6. Extensions, computational implementation, and connections to broader contraction theory

The $a$ -contraction with shifts philosophy extends naturally to PDE systems with viscous, capillarity, or structural modifications, provided suitable entropy structure is preserved. It also provides a rigorous framework for analyzing and numerically implementing contraction mappings with time-dependent or spatially dependent weights and shifts—critical in inverse problems stabilized by Carleman estimates and in time-dependent operator block-diagonalization (Le et al., 2021, Xiao et al., 2021).

Within convex optimization and equilibrium tracking, closely related contraction-theoretic arguments quantify the convergence and tracking errors of dynamical systems under time-dependent shifts and perturbations, allowing explicit control of parameter drift and feedforward corrections (Davydov et al., 2023).
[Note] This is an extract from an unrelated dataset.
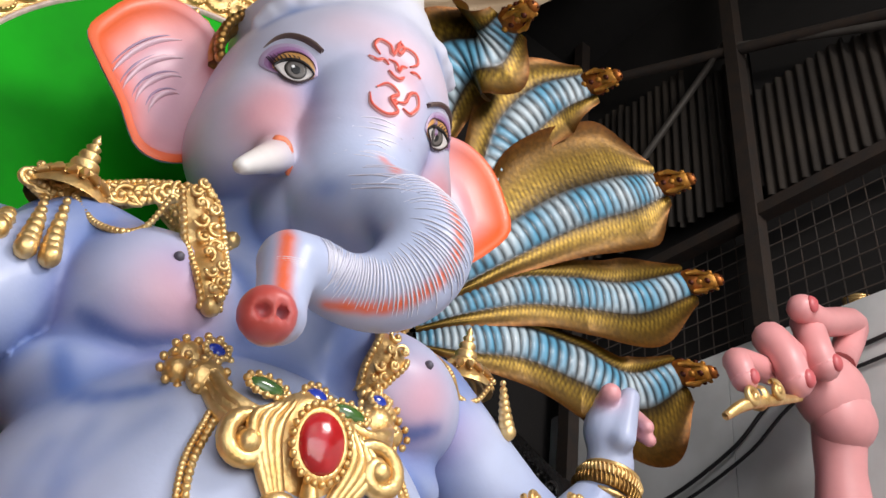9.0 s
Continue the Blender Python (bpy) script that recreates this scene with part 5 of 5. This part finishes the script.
    for i, q in enumerate(tp):
        w = 0.015 + 0.014 * (i / 17)
        for k in range(9):
            a = 2 * math.pi * k / 9 + i * 0.35
            ball(B, q + w * V(math.cos(a) * 0.7, math.sin(a), math.cos(a) * 0.7), 0.0075, 5, 4)
        ball(B, q, w, 8, 6)
    part("tassel", B, GOLD, T, "gilded rope tassel")


ROSE_TRIM = material("rose_trim_paint", (0.72, 0.22, 0.24), 0.45, scale=30, vary=0.2)
GOLD_BAND = material("red_gold_band", (0.55, 0.30, 0.08), 0.38, 0.7, scale=22, bump=0.4, bump_scale=60, second=(0.40, 0.08, 0.03))
bolster((-0.188, 1.488, 1.500), (0.60, 0.79, -0.12), "bright pink bolster with white ribs, gold band and tassel")
bolster((2.86, 1.48, 1.62), (-0.60, 0.79, 0.0), "bright pink bolster with white ribs, gold band and tassel")

# ---- the shed ----
B = box(Build(), (-9, -9, -0.1), (5.6, 9, 0))
solid("floor", B, FLOOR_MAT, "bare grey concrete shed floor", "floor", kind="structure", smooth=False)
B = box(Build(), (-9, 4.6, 0), (5.6, 4.8, 9.5))
solid("wall_north", B, ROOF_MAT, "dark back wall of the shed", "wall", kind="structure", smooth=False)
B = box(Build(), (-9.2, -9, 0), (-9, 9, 9.5))
solid("wall_west", B, RUSTY_SHEET, "dark weathered sheet side wall", "wall", kind="structure", smooth=False)
B = box(Build(), (-9, -3.5, 9.5), (5.6, 9, 9.6))
solid("ceiling", B, ROOF_MAT, "dark sheet roof", "ceiling", kind="structure", smooth=False)
B = box(Build(), (-9, 3.5, 0), (-0.2, 3.6, 2.9))
solid("partition", B, GREY_WALL, "stained grey cement partition wall", "wall", kind="structure", smooth=False)

# side wall: grey boards below, wire grille, then corrugated sheets
EAST = solid("wall_east", box(Build(), (5.06, -4.5, 0), (5.16, 4.6, 5.03)), GREY_BOARD, "scuffed pale grey lower side wall", "wall", kind="structure", smooth=False)
for y in np.arange(-4.5, 4.5, 1.22):
    part("panel", box(Build(), (5.045, y, 0.02), (5.059, y + 1.212, 5.01)), GREY_BOARD, EAST, smooth=False)
SHEETS = solid("upper_wall", box(Build(), (5.22, -4.5, 5.0), (5.26, 4.6, 9.5)), ROOF_MAT, "dark upper side wall with corrugated sheets", "wall", kind="structure", smooth=False)
for k, (y0, z0, z1) in enumerate(((-4.4, 6.1, 7.4), (-3.2, 6.3, 7.6), (-2.0, 6.2, 7.5), (-0.8, 6.1, 7.3), (0.4, 6.2, 7.3), (1.55, 6.2, 7.35), (2.35, 6.35, 7.9), (3.05, 6.4, 8.2), (3.75, 6.5, 8.3))):
    B = Build()
    ys = np.linspace(y0, y0 + (1.25 if y0 < 1.5 else 0.82), 90)
    vs = [(5.08 + 0.018 * math.cos(y * 2 * math.pi / 0.095) - 0.012 * (k % 2), y, z) for z in (z0, z1) for y in ys]
    B.add(vs, grid_faces(2, 90))
    part("corrugated_sheet", B, RUSTY_SHEET, SHEETS)
GRILLE = thing("wire_grille", "dark wire grille above the side wall", "grille")
for z in np.arange(5.1, 5.95, 0.13):
    B = tube(Build(), [(5.07, -4.4, z), (5.07, 4.5, z)], 0.006, 5)
    part("bar", B, DARK_STEEL, GRILLE)
for y in np.arange(0.6, 4.5, 0.13):
    B = tube(Build(), [(5.08, y, 5.03), (5.08, y, 5.98)], 0.006, 5)
    part("bar", B, DARK_STEEL, GRILLE)
for y in (2.42, -0.6, 4.3):
    solid("steel_post", box(Build(), (4.90, y - 0.06, 0.0 if y > 4 else 5.03), (5.02, y + 0.06, 9.5)), DARK_STEEL, "dark rusty steel post against the side wall", "post", "steel posts", smooth=False)
solid("steel_beam", box(Build(), (4.92, -4.5, 5.95), (5.04, 4.55, 6.05)), DARK_STEEL, "dark horizontal steel rail on the side wall", "beam", "steel beams", smooth=False)
solid("steel_beam", tube(Build(), [(4.95, 4.4, 8.9), (4.95, 1.0, 7.08), (4.95, -3, 5.2)], 0.05, 6), DARK_STEEL, "dark sloping steel beam", "beam", "steel beams")
solid("steel_brace", tube(Build(), [(4.96, 3.5, 7.2), (4.96, 2.42, 8.08)], 0.035, 6), PALE_STEEL, "pale diagonal steel brace", "brace", "steel braces")
solid("steel_brace", tube(Build(), [(4.96, 2.42, 7.9), (4.96, -0.6, 5.9)], 0.035, 6), PALE_STEEL, "pale diagonal steel brace", "brace", "steel braces")
solid("cable", tube(Build(), spline([(5.03, 4.4, 3.98), (5.02, 3.9, 4.05), (5.0, 3.4, 4.02), (5.0, 2.8, 4.25), (5.02, 2.3, 4.6), (5.02, 1.2, 4.75)], 40), 0.014, 6), WIRE, "slack black cable along the grey wall", "cable", "cables")
solid("cable", tube(Build(), spline([(5.03, 4.4, 3.94), (5.02, 3.8, 3.97), (5.0, 3.3, 3.96), (5.0, 2.7, 4.18), (5.02, 2.2, 4.5), (5.02, 1.2, 4.6)], 40), 0.012, 6), WIRE, "slack black cable along the grey wall", "cable", "cables")
solid("cable", tube(Build(), spline([(-0.833, 2.740, 2.003), (-0.992, 2.900, 1.948), (-1.174, 3.100, 1.877), (-1.6, 3.3, 1.72), (-2.6, 3.45, 1.6)], 30), [0.016, 0.014, 0.012], 6), WIRE, "black cable from the throne to the wall", "cable", "cables")
solid("string", tube(Build(), [(3.637, 2.500, 3.284), (3.630, 2.550, 3.095), (3.622, 2.600, 2.859)], 0.003, 5), CREAM, "thin pale string hanging beside the throne", "string")

# plastic sheet and a second, unpainted throne back on the other side
def sheet(name, corner, along, down, nu, nv, fold, mat, label, lean=0.0):
    """A hanging sheet with creases that gather towards one corner."""
    B = Build()
    vs = []
    a, d = V(along), V(down)
    for i in range(nu):
        u = i / (nu - 1)
        for j in range(nv):
            v = j / (nv - 1)
            y = fold * (math.sin(u * 26 + 3 * v) * 0.5 + math.sin(u * 61 + 9 * v * u) * 0.22 + 0.8 * noise.noise(Vector((u * 7 + 3, v * 2, 1.7)))) * (0.25 + 0.75 * v)
            vs.append(V(corner) + a * u * (1 - lean * (1 - v)) + d * v + V(0, y, 0.3 * y))
    fs = grid_faces(nu, nv)
    B.add(vs, fs)
    ob = solid(name, B, mat, label, "sheet")
    so = ob.modifiers.new("thickness", "SOLIDIFY")
    so.thickness = 0.003
    return ob


sheet("plastic_sheet", (-3.6, 3.43, 6.0), (3.15, 0.0, -2.95), (0.1, 0, -1.75), 120, 24, 0.10, PLASTIC, "dusty grey plastic sheet hanging in slanting creases beside the halo")
sheet("cover_sheet", (1.372, 3.050, 6.327), V((5.102, 3.050, 10.372)) - V((1.372, 3.050, 6.327)), V(0.25, 0.5, 1.6), 110, 30, 0.22, BEIGE_PLASTIC, "crumpled beige plastic cover sheet above the halo")
sheet("cover_sheet", (5.102, 3.050, 10.372), V((2.830, 2.950, 6.840)) - V((5.102, 3.050, 10.372)), V((1.372, 3.050, 6.327)) - V((5.102, 3.050, 10.372)), 60, 50, 0.16, BEIGE_PLASTIC, "crumpled beige plastic cover sheet above the halo", 0.0)

SPARE = thing("spare_throne_back", "brown unpainted carved throne back with arched scrolled top", "throne")
B = Build()
plate(B, [(-3.9, 0.0), (-3.8, 3.6), (-3.4, 4.5), (-2.8, 5.05), (-2.1, 5.25), (-1.5, 5.18), (-1.05, 4.85), (-0.85, 4.4), (-0.8, 3.8), (-0.8, 0.0)], 3.72, 3.80)
part("board", B, BROWN, SPARE)
for i in range(15):
    a = radians(20 + 150 * i / 14)
    B = Build()
    curl(B, -2.2 + 1.38 * math.cos(a), 3.85 + 1.32 * math.sin(a), 3.71, 0.11, 1 if i % 2 else -1, i * 1.3, 0.035)
    part("scroll", B, BROWN, SPARE)
for r in (1.18, 1.10, 0.8):
    B = tube(Build(), [(-2.2 + r * math.cos(a), 3.68, 3.85 + r * 0.96 * math.sin(a)) for a in np.linspace(-0.2, 3.3, 40)], 0.03, 8)
    part("arch_rib", B, BROWN, SPARE)
for i in range(12):
    a = radians(10 + 160 * i / 11)
    B = Build()
    leaf(B, -2.2 + 0.82 * math.cos(a), 3.85 + 0.8 * math.sin(a), 3.70, 0.26, math.degrees(a) + 20, 0.10)
    part("leaf", B, BROWN, SPARE)
CEIL = thing("ceiling_grille", "dark wire grille high behind the halo", "grille")
for x in np.arange(-5.0, 1.0, 0.16):
    part("bar", tube(Build(), [(x, 4.592, 4.6), (x + 0.3, 4.592, 8.5)], 0.006, 5), PALE_STEEL, CEIL)
for z in np.arange(4.7, 8.5, 0.16):
    part("bar", tube(Build(), [(-5.0, 4.585, z), (1.0, 4.585, z + 0.1)], 0.006, 5), PALE_STEEL, CEIL)

# a neighbouring statue: raised pink fist with ring, orange sleeve
B = Build()
SK = (0.78, 0.34, 0.34)
c = V((4.532, 1.820, 4.148))
ball(B, c, (0.25, 0.18, 0.23), 24, 16, SK)
ball(B, c + V(0.05, -0.02, -0.14), (0.20, 0.16, 0.18), 20, 14, SK)
for a, b, d, r in (((4.298, 1.770, 4.478), (4.215, 1.690, 4.232), (4.238, 1.670, 4.136), 0.078), ((3.918, 1.770, 4.198), (3.876, 1.670, 4.029), (3.915, 1.650, 3.902), 0.078), ((3.658, 1.770, 3.943), (3.512, 1.690, 3.832), (3.515, 1.670, 3.755), 0.060), ((4.856, 1.790, 4.732), (4.338, 1.710, 4.476), (4.129, 1.690, 4.450), 0.078)):
    tube(B, spline([c + (V(a) - c) * 0.4, a, b, d], 16), [r * 1.1, r * 1.15, r * 1.05, r], 12, SK)
    ball(B, d, r * 1.02, 12, 8, SK)
    ball(B, V(d) - V(0, r * 0.8, 0), (r * 0.55, r * 0.4, r * 0.65), 10, 7, (0.60, 0.12, 0.13))
tube(B, spline([c + V(0.05, 0, -0.1), c + V(0.12, 0.08, -0.4), c + V(0.2, 0.15, -0.9), c + V(0.25, 0.2, -1.2)], 16), [0.15, 0.13, 0.17, 0.2], 16, SK)
tube(B, [c + V(0.22, 0.2, -1.0), c + V(0.22, 0.2, -2.2), (c[0] + 0.22, c[1] + 0.2, 0.0)], [0.2, 0.26, 0.3], 20, (0.62, 0.10, 0.02))
solid("neighbouring_statue", B, PAINT, "pink raised fist of a neighbouring statue in orange", "statue", paint=True)
B = Build()
lathe(B, [(0.05, -0.02), (0.058, -0.01), (0.06, 0.01), (0.05, 0.025)], (3.603, 1.670, 3.696), (1, -0.2, 0.3), 20)
scroll(B, (3.498, 1.650, 3.644), 0.05, 1, 0.5, fat=0.016)
scroll(B, (3.677, 1.640, 3.748), 0.05, -1, 2.5, fat=0.016)
tube(B, spline([(3.373, 1.690, 3.521), (3.471, 1.650, 3.605), (3.712, 1.650, 3.724), (3.958, 1.670, 3.837)], 16), [0.02, 0.03, 0.03, 0.015], 8)
solid("finger_ring", B, GOLD, "gilded scrolled ring held in the pink fist", "ring")
T = thing("upper_arm_ring", "gilded banded ring behind the pink fist", "bracelet")
for k in range(4):
    B = tube(Build(), [V((5.203, 1.890, 5.053)) + V(0.0, 0, 0.022 * k) + 0.085 * V(math.cos(a), math.sin(a), 0.15 * math.sin(a)) for a in np.linspace(0, 2 * math.pi, 30)], 0.014, 8, cap=False)
    part("hoop", B, GOLD, T)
In all cases, the combination of variational (entropy, functional) and dynamical (shift, minimization) principles synthesize a powerful mechanism for long-time stability and attractor selection.

7. Significance and limitations

The $a$ -contraction method with time-dependent shift is both necessary and sufficient for attractor stability of shocks in a wide range of systems—in particular, scalar conservation laws, extremal shock families in $n\times n$ systems, and certain intermediate/contact cases (e.g., full Euler). However, its applicability is sharply controlled by the structure of entropy, flux, and characteristic fields. When the relevant dissipativity matrices cannot be made negative semidefinite—even locally—no contraction result is possible, highlighting the role of system-specific structure.

The approach is robust to high-dimensionality, nonlinearities, viscous terms, capillarity, and even experimental data settings, provided the entropy flux framework and trace regularity can be enforced. Its technical machinery—including optimization of shifts, weighted pseudo-distances, and Carleman weights—makes it a foundational tool for contemporary mathematical analysis of both PDE and dynamical systems with moving internal structure (Faile, 4 Apr 2025, Han et al., 2024, Le et al., 2021, Davydov et al., 2023).